Ah, cracking open OSM’s old religious wars, I see. In OSM, the source:*
format seems to have won out pretty decisively. I don’t know all the arguments on either side, but OHM has some considerations that probably never came up in OSM. If we want to depart from OSM, we’ll have to be very deliberate about it with improved editor support. We’ll also have to keep in mind these differences as we build tools to help mappers transfer content from OSM to OHM when it no longer suits OSM.
The *:source
format makes a lot of sense if we’re going to tag each citation in structured format, isolating each piece of metadata into a separate tag. OSM never needed to do this, because the principle of on-the-ground verifiability normally limited sources to primary observation (untagged), tracing from imagery layers (automatically tagged on changesets), and imported online databases (which are detailed on import pages on the wiki). Rarely would someone need to cite, say, a newspaper article by its author, title, publication, date, and page.
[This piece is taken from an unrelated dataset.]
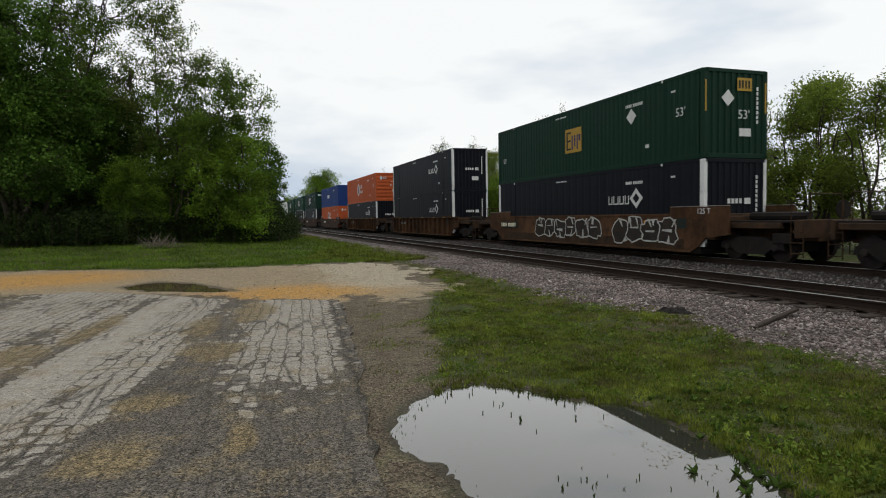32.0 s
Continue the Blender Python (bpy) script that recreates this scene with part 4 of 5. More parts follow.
KINDS = {
    "H": lambda: container("rib", "green", "dark green corrugated container with white hexagon badge", hub_livery, dashes=True),
    "HD": lambda: container("rib", "deep_green", "dark green corrugated container, door end leading", hub_livery, "doors", True),
    "HN": lambda: container("rib", "deep_green", "dark green corrugated container with white hexagon badge, no tape", hub_livery),
    "HM": lambda: container("rib", "mid_green", "mid green corrugated container with white hexagon badge", hub_livery),
    "HT": lambda: container("rib", "green", "dark green corrugated container with badge and white slogan", hub_message, dashes=True),
    "HK": lambda: container("rib", "dark_green", "blackish green container with white hexagon badge", hub_livery),
    "HB": lambda: container("rib", "bright_green", "grass green corrugated container with white hexagon badge", hub_livery),
    "HO": lambda: container("rib", "orange", "orange corrugated container with white hexagon badge", hub_livery),
    "E": lambda: container("rib", "deep_green", "dark green corrugated container with yellow square badge", emp_livery(YELLOW), "upright"),
    "EF": lambda: container("rib", "deep_green", "dark green container with yellow square badge set forward", emp_livery(YELLOW, 5.3, 1.98), "upright"),
    "ED": lambda: container("rib", "deep_green", "dark green container with square badge, door end leading", emp_livery(YELLOW, 11.5, 1.98), "doors"),
    "EM": lambda: container("rib", "mid_green", "mid green corrugated container with yellow square badge", emp_livery(YELLOW), "upright"),
    "EP": lambda: container("rib", "green", "dark green corrugated container with cream square badge", emp_livery(PALE, 5.0, 1.95), "upright"),
    "EK": lambda: container("rib", "dark_green", "blackish green container with cream square badge", emp_livery(PALE, 11.9, 1.95), "upright"),
    "ES": lambda: container("plate", "silver", "silver white panelled container with yellow square badge", emp_livery(YELLOW, 12.05, 2.05), "upright"),
    "U": lambda: container("plate", "navy", "black-navy container with white corner posts", umax_livery, "upright", posts="grey_white"),
    "C": lambda: container("plate", "cream", "cream panelled container with dark lettering", plain_livery, "upright"),
    "B": lambda: container("rib", "blue", "deep blue corrugated container with white lettering", blue_livery, "upright"),
    "W": lambda: container("plate", "grey_white", "plain white steel shipping container", plain_livery, "upright"),
}
MADE = {}


def get_container(kind, m):
    if kind not in MADE:
        MADE[kind] = KINDS[kind]()
        MADE[kind].matrix_basis = m
        return MADE[kind]
    return copy_thing(MADE[kind], m)


def truck(parent, y):
    """A two-axle truck: bolster, side frames, wheels on axles."""
    t = Build().box(-1.0, y - 0.25, 0.38, 1.0, y + 0.25, 0.66, 0.03).done("truck", DARK_STEEL, parent)
    for sx in (-1, 1):
        outline = [(y - 1.2, 0.36), (y - 1.15, 0.58), (y - 0.75, 0.62), (y - 0.45, 0.74), (y + 0.45, 0.74), (y + 0.75, 0.62), (y + 1.15, 0.58), (y + 1.2, 0.36),
                   (y + 0.8, 0.42), (y + 0.5, 0.22), (y - 0.5, 0.22), (y - 0.8, 0.42)]
        Build().prism(outline, "x", sx * 1.0 - 0.08, sx * 1.0 + 0.08).done("side_frame", DARK_STEEL, t)
        b = Build()
        for k in range(3):
            b.tube((sx * 1.0, y - 0.22 + 0.22 * k, 0.24), (sx * 1.0, y - 0.22 + 0.22 * k, 0.6), 0.085)
        b.done("spring", RAIL_RUST, t)
    # dark boxes added to fill the shadowed gap between the wheels
    Build().box(-0.60, y - 1.0, 0.28, 0.60, y - 0.3, 0.60, 0.03).box(-0.60, y + 0.3, 0.28, 0.60, y + 1.0, 0.60, 0.03).done("shadow_filler", DARK_STEEL, t)
    for dy in (-0.89, 0.89):
        b = Build()
        for sx in (-1, 1):
            b.tube((sx * 0.69, y + dy, 0.42), (sx * 0.82, y + dy, 0.42), 0.42, 0.42, 20)
            b.tube((sx * 0.64, y + dy, 0.42), (sx * 0.69, y + dy, 0.42), 0.455, 0.455, 20)
            b.tube((sx * 1.08, y + dy, 0.42), (sx * 1.14, y + dy, 0.42), 0.11, 0.09, 10)
        b.tube((-1.08, y + dy, 0.42), (1.08, y + dy, 0.42), 0.085)
        b.done("wheelset", WHEEL_STEEL, t)
    return t


def ribbon(pts, wide, x):
    """A closed painted line of even width on the car's side: vertices and faces."""
    n, v = len(pts), []
    for i in range(n):
        (ya, za), (yb, zb) = pts[i - 1], pts[(i + 1) % n]
        ty, tz = yb - ya, zb - za
        k = wide / 2 / (math.hypot(ty, tz) + 1e-9)
        v += [(x, pts[i][0] - tz * k, pts[i][1] + ty * k), (x, pts[i][0] + tz * k, pts[i][1] - ty * k)]
    return v, [(2 * i, 2 * i + 1, (2 * i + 3) % (2 * n), (2 * i + 2) % (2 * n)) for i in range(n)]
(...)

So far, no editor supports the *:#
indexed syntax. In OSM, this syntax only ever became entrenched as part of two tagging schemes, seamarks and street parking restrictions. (The latter scheme was eventually deprecated in favor of conditional tagging.) Other experiments with indices apparently flopped, like this proposal for boundary stone positioning or some of the ideas around encoding parts of highway destination signs. I’m curious if this was just because the proponents of these schemes never pushed them as far as they needed to, or if there was a flaw that prevented editors and data consumers from supporting the indices.
To the extent that mappers have been tagging both the title and URL to a source, there seems to be two approaches to tagging them side-by-side:
source
contains the title, andsource:url
contains the URL.source
contains the URL, andsource:name
contains the title.
The former assumes that every source has a title, while the latter assumes that every source is reachable online at a permalink. Neither assumption holds in every situation, so it seems like we’d need to allow source
to go untagged sometimes, or expect software to gracefully handle either a URL or a non-URL in source
.
How does this principle square with OHM’s convention of elaborating on the sources on community project pages on the wiki? To the extent that mappers follow this convention, the project pages stand a better chance of staying up-to-date with URL changes and the like. But we’d need a consistent convention for referring to sources that are detailed elsewhere. I suppose some licenses also impose restrictions on how directly or indirectly we may incorporate a citation.
I’m reminded of the two common practices for citing sources on Wikidata. Some references (citations) are detailed in situ while others are represented by a simple stated in (P248) statement, sometimes with an extra pinpoint ID. In the long arc of time, every distinct work used as a source would have its own item there, but detailing the source’s metadata in situ is a reasonable first step. This would result in indirect citations if you only look at the raw XML, but as long as the user-facing website always resolves the citations, making them usable, then any charges of plagiarism can be avoided.
We could even outsource some of this metadata to Wikidata, relying on that project to supply the more tangential details about a source. As part of its WikiCite initiative, Wikipedia has been developing an approach in which it would store only the QID of a Wikidata item, plus pinpoint information like page numbers and excerpts. The main challenge is that we’d need to establish two-way communication with the Wikidata community so that items about sources don’t get deleted by accident. The Name Suggestion Index project has some experience managing this risk with the items it needs; overall, the partnership with Wikidata has been highly beneficial.